Find each line holding the word "keys" and give the number of such lines, nothing else.
╭─ DATASET EXTRACT
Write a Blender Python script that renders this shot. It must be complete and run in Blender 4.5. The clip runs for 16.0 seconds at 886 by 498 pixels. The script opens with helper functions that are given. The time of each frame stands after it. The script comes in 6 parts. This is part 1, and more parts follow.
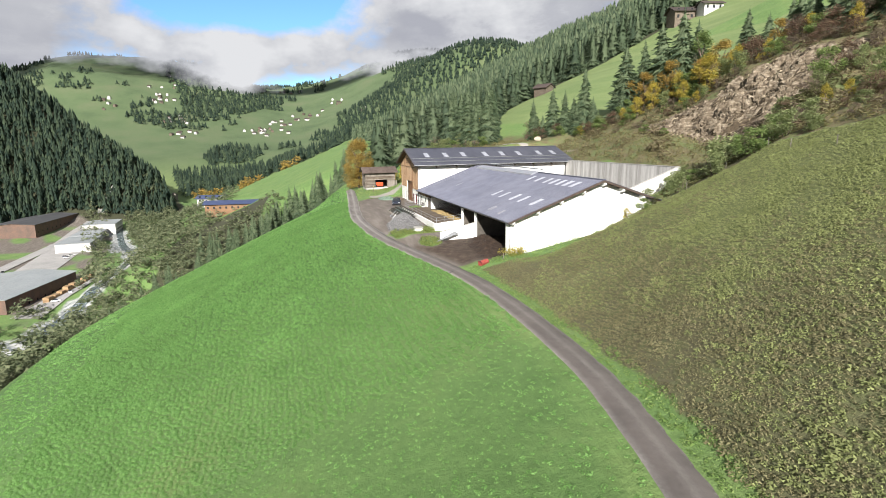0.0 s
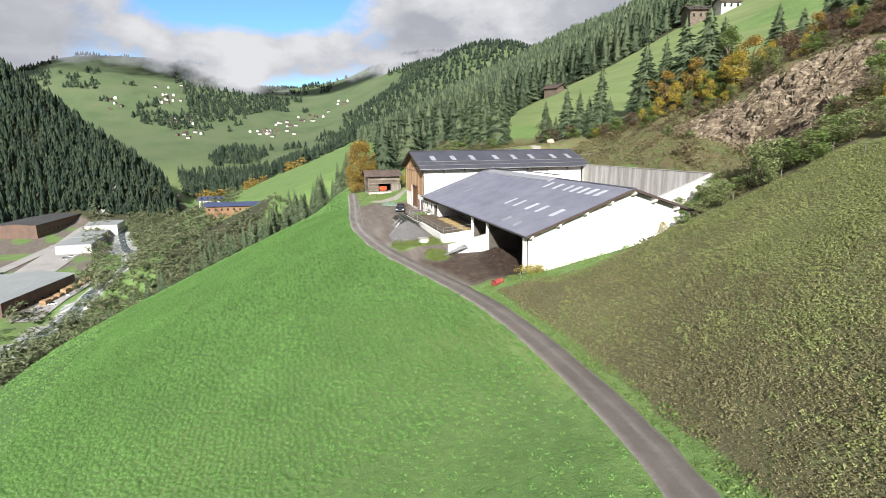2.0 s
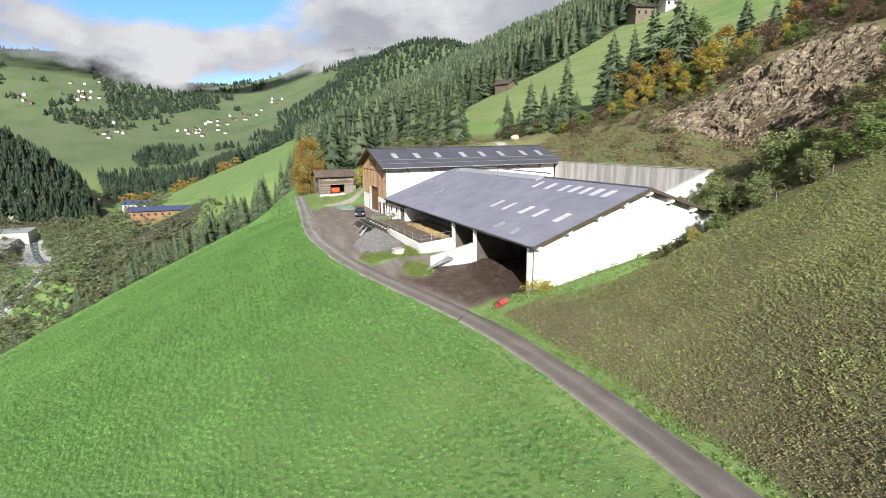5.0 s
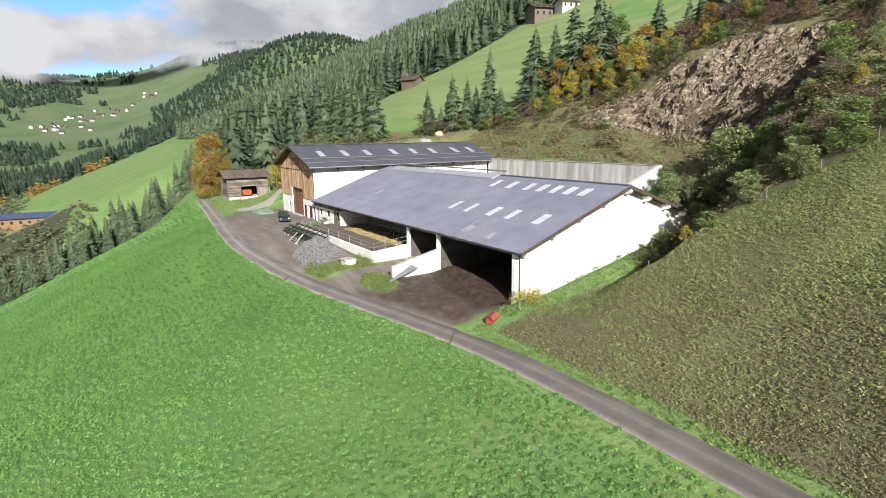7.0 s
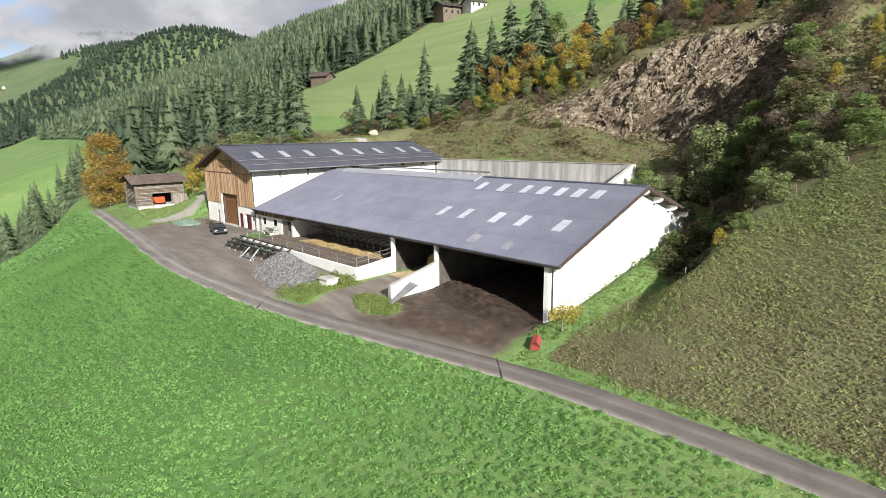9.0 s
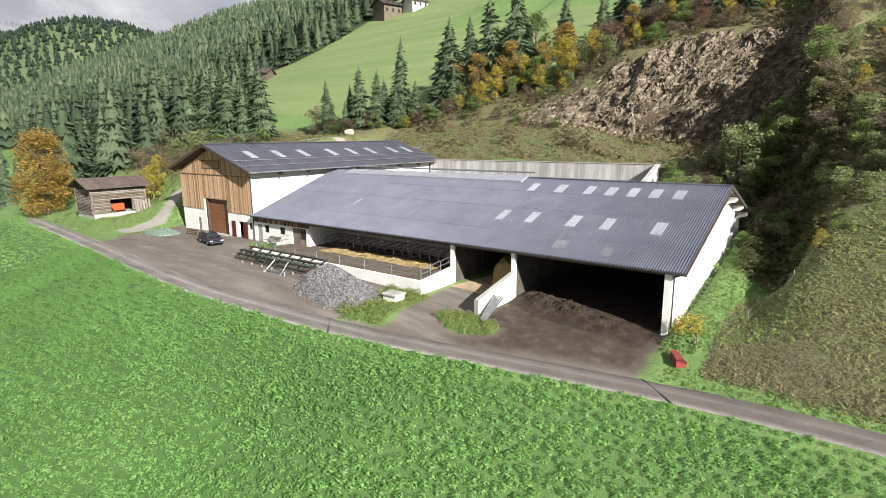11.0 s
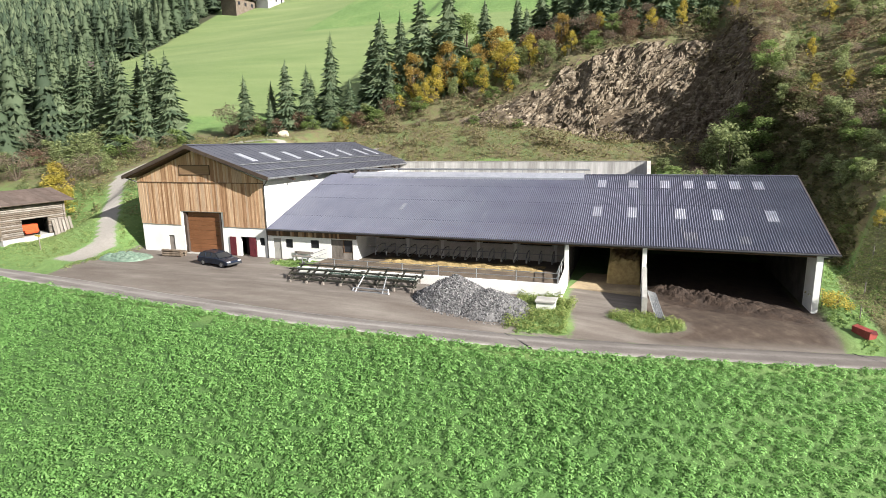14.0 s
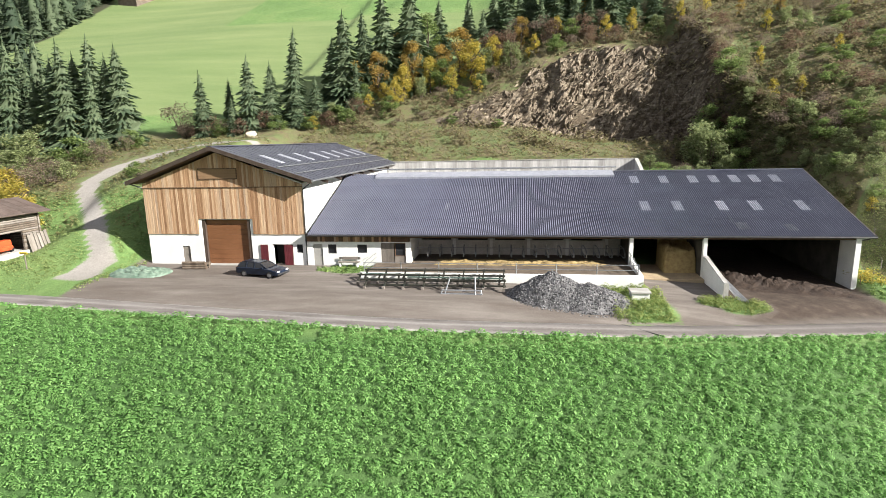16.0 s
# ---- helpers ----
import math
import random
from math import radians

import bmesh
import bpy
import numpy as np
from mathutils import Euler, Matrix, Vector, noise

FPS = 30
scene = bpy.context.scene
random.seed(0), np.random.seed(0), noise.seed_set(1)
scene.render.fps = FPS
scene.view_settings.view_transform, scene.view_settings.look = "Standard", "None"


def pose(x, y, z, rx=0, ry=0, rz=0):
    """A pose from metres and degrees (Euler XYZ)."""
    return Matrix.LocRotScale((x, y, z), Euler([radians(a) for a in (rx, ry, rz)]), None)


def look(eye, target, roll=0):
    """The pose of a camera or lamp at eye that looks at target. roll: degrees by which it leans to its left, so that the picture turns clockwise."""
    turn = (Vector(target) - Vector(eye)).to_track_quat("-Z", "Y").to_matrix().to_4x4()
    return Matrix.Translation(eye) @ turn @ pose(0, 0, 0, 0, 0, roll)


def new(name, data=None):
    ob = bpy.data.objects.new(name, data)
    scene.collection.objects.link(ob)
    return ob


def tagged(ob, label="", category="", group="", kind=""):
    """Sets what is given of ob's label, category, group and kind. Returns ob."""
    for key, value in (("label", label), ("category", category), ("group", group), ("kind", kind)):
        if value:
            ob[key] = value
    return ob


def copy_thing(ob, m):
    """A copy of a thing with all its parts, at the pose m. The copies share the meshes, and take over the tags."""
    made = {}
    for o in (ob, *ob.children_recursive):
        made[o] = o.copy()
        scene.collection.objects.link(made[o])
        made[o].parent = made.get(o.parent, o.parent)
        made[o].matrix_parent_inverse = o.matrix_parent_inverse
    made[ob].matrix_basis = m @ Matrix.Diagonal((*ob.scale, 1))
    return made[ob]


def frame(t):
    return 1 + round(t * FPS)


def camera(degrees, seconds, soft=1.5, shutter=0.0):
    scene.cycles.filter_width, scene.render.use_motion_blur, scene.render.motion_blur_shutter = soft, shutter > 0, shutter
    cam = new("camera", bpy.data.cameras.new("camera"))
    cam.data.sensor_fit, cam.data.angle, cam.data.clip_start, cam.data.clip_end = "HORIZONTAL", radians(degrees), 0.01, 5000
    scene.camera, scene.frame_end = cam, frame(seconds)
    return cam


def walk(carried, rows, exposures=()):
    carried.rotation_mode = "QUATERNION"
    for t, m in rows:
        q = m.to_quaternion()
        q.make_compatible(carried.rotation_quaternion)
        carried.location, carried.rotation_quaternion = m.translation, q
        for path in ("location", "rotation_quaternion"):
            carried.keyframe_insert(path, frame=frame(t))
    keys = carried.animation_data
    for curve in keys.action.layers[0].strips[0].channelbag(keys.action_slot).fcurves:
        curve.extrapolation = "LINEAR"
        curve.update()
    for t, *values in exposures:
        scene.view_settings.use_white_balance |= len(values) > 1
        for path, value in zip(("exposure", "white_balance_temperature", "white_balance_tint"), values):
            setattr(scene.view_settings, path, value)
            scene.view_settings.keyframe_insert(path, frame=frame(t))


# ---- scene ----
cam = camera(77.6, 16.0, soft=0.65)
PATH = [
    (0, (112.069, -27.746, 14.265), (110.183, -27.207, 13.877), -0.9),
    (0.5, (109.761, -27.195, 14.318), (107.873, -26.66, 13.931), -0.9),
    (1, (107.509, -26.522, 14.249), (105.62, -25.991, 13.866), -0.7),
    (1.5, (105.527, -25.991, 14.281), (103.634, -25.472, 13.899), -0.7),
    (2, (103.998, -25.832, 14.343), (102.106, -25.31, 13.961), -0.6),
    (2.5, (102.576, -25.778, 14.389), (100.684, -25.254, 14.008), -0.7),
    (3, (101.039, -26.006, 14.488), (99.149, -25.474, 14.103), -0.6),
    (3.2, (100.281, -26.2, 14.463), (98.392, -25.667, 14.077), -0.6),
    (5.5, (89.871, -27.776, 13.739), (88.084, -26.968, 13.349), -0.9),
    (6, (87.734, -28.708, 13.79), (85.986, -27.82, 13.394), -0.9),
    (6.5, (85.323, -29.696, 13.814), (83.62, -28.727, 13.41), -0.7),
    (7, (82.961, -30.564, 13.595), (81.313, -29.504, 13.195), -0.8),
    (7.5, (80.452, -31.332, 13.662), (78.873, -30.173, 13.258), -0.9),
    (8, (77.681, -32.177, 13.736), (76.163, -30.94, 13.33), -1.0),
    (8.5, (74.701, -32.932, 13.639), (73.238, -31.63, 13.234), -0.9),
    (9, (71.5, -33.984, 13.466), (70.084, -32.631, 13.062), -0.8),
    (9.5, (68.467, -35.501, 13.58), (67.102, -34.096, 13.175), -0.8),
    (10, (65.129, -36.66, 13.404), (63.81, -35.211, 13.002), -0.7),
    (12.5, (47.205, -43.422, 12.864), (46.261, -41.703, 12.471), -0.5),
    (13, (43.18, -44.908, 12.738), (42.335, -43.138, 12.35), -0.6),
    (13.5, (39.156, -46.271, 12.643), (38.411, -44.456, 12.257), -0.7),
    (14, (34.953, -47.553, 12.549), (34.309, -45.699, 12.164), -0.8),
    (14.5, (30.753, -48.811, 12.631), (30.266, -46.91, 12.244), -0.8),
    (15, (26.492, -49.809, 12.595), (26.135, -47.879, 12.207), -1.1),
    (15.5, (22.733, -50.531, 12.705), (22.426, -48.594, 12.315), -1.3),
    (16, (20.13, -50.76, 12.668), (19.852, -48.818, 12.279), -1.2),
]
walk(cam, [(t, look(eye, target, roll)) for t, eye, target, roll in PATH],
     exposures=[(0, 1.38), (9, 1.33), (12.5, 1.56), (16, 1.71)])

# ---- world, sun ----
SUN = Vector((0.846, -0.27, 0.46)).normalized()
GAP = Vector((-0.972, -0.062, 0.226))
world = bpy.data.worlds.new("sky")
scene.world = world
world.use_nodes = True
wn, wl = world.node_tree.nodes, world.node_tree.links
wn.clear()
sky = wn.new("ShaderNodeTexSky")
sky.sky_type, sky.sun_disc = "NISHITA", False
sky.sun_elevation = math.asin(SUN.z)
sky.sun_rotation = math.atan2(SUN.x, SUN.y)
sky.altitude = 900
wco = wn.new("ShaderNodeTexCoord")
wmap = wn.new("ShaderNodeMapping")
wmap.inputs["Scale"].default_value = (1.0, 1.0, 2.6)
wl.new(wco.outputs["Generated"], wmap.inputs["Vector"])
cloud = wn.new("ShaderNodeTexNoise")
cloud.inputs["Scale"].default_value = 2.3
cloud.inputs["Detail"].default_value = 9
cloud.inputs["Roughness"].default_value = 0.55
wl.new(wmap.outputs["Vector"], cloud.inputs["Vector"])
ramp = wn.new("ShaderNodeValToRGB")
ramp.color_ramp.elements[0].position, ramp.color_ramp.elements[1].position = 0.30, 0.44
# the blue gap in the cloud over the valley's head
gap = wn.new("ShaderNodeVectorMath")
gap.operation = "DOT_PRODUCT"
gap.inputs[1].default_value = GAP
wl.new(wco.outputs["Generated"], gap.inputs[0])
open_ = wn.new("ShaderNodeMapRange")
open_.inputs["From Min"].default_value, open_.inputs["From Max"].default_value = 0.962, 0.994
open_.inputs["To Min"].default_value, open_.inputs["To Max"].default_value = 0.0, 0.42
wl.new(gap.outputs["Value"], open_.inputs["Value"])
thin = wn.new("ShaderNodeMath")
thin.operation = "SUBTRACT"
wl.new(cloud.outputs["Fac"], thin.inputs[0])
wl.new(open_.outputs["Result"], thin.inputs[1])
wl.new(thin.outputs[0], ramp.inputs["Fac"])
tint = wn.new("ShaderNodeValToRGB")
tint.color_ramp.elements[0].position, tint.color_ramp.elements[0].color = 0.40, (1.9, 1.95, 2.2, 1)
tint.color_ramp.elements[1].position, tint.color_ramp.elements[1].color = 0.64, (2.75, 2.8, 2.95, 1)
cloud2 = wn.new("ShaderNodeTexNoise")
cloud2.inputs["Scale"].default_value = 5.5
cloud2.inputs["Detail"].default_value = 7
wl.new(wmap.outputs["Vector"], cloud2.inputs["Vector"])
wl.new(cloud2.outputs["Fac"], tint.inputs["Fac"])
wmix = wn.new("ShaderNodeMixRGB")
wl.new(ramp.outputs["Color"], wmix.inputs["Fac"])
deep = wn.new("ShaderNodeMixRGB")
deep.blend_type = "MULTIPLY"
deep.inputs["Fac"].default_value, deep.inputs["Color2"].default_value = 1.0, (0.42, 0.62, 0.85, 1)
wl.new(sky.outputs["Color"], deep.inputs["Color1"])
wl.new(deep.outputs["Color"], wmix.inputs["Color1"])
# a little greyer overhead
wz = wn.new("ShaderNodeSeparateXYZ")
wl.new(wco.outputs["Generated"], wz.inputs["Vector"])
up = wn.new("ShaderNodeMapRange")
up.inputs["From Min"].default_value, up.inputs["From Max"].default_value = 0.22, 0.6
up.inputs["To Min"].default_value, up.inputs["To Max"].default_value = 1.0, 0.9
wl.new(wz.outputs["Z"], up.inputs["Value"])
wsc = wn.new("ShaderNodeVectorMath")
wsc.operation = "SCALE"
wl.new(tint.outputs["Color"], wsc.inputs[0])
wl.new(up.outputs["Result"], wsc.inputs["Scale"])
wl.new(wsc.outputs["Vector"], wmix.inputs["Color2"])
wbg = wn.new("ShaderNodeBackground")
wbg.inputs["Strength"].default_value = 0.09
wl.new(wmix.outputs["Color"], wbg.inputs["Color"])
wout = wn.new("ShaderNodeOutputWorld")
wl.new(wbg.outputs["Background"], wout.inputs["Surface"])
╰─
● FULL ANSWER: 2